JPM shares consolidate near $297 with selling pressure visible below MA-20: weekly forecast
JPMorgan Chase & Co. (JPM) closed the week down $1.92, a 0.87% decline, with price action confined near the lower end of the weekly trading range as volatility registered at 3.60%. JPM remains positioned below both the weekly MA-20 ($300.95) and MA-50 ($303.40), indicating ongoing medium-term selling pressure, but it holds well above the MA-200 ($211.46), reflecting a longer-term bullish bias.
Highlights
- JPM remains under medium-term selling pressure, trading below key intermediate moving averages but holding above its long-term trend support.

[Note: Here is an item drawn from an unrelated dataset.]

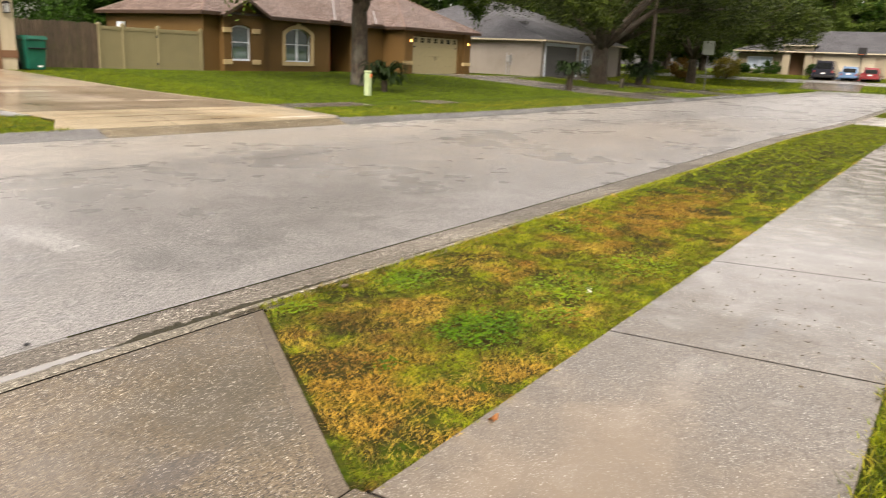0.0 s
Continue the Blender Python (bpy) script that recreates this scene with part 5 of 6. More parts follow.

- Momentum and trend indicators are broadly neutral to bearish, with oversold signals and dominant seller activity confirmed by weekly price action.
- With volatility at 3.60%, JPM is expected to range between $290.73 and $305.00, with downside risk outweighing the probability of a near-term recovery.
European expansion and institutional flows bolster sentiment despite governance scrutiny
JPMorgan Chase has expanded its European operations, with its neobank Chase surpassing 2 million customers and €30 billion in deposits, and initiating entry into the German retail market. The company also saw Wilian Securities LLC disclose a new investment of 3,700 shares during the fourth quarter, highlighting continued institutional interest. Additionally, JPMorgan addressed questions regarding its asset and wealth management chief and historical ties to Jeffrey Epstein, stating that steps were taken to sever the relationship in 2013.
Bearish technical bias as weekly momentum and support signals weaken
Weekly technical signals for JPM remain neutral to bearish. On the W1 timeframe, JPM is trading below its MA-20 and MA-50 but comfortably above the long-term MA-200. The MACD is slightly negative and neutral, while the ADX shows weak directional strength. Weekly RSI and CCI hover in sell or neutral zones, with Stochastic RSI and Bull/Bear Power pointing to oversold conditions and dominant selling pressure. Support sits near $295, while weekly resistance stands at $305, aligning with key moving averages.
Sideways consolidation favored as downside risks outweigh bullish triggers next week
For the week ahead, JPM is forecast to move between $290.73 and $305.00, based on current volatility levels and weekly indicators. The risk remains skewed to the downside, as none of the four main indicators signal a bullish reversal — the probability of a significant upside move is below 20%. The baseline expectation is sideways consolidation near current levels, while a breakout above $305 would be required to shift sentiment bullishly. A sustained drop below $295 would reinforce a bearish scenario for the next five trading days.
Previously it was reported that Berkshire Hathaway agreed to acquire Taylor Morrison, signaling renewed interest in the U.S. housing and construction sectors. By contrast, the current technical outlook for JPMorgan Chase remains neutral to bearish, so investors should closely monitor the $295 support level as a sustained breakdown could trigger further downside momentum.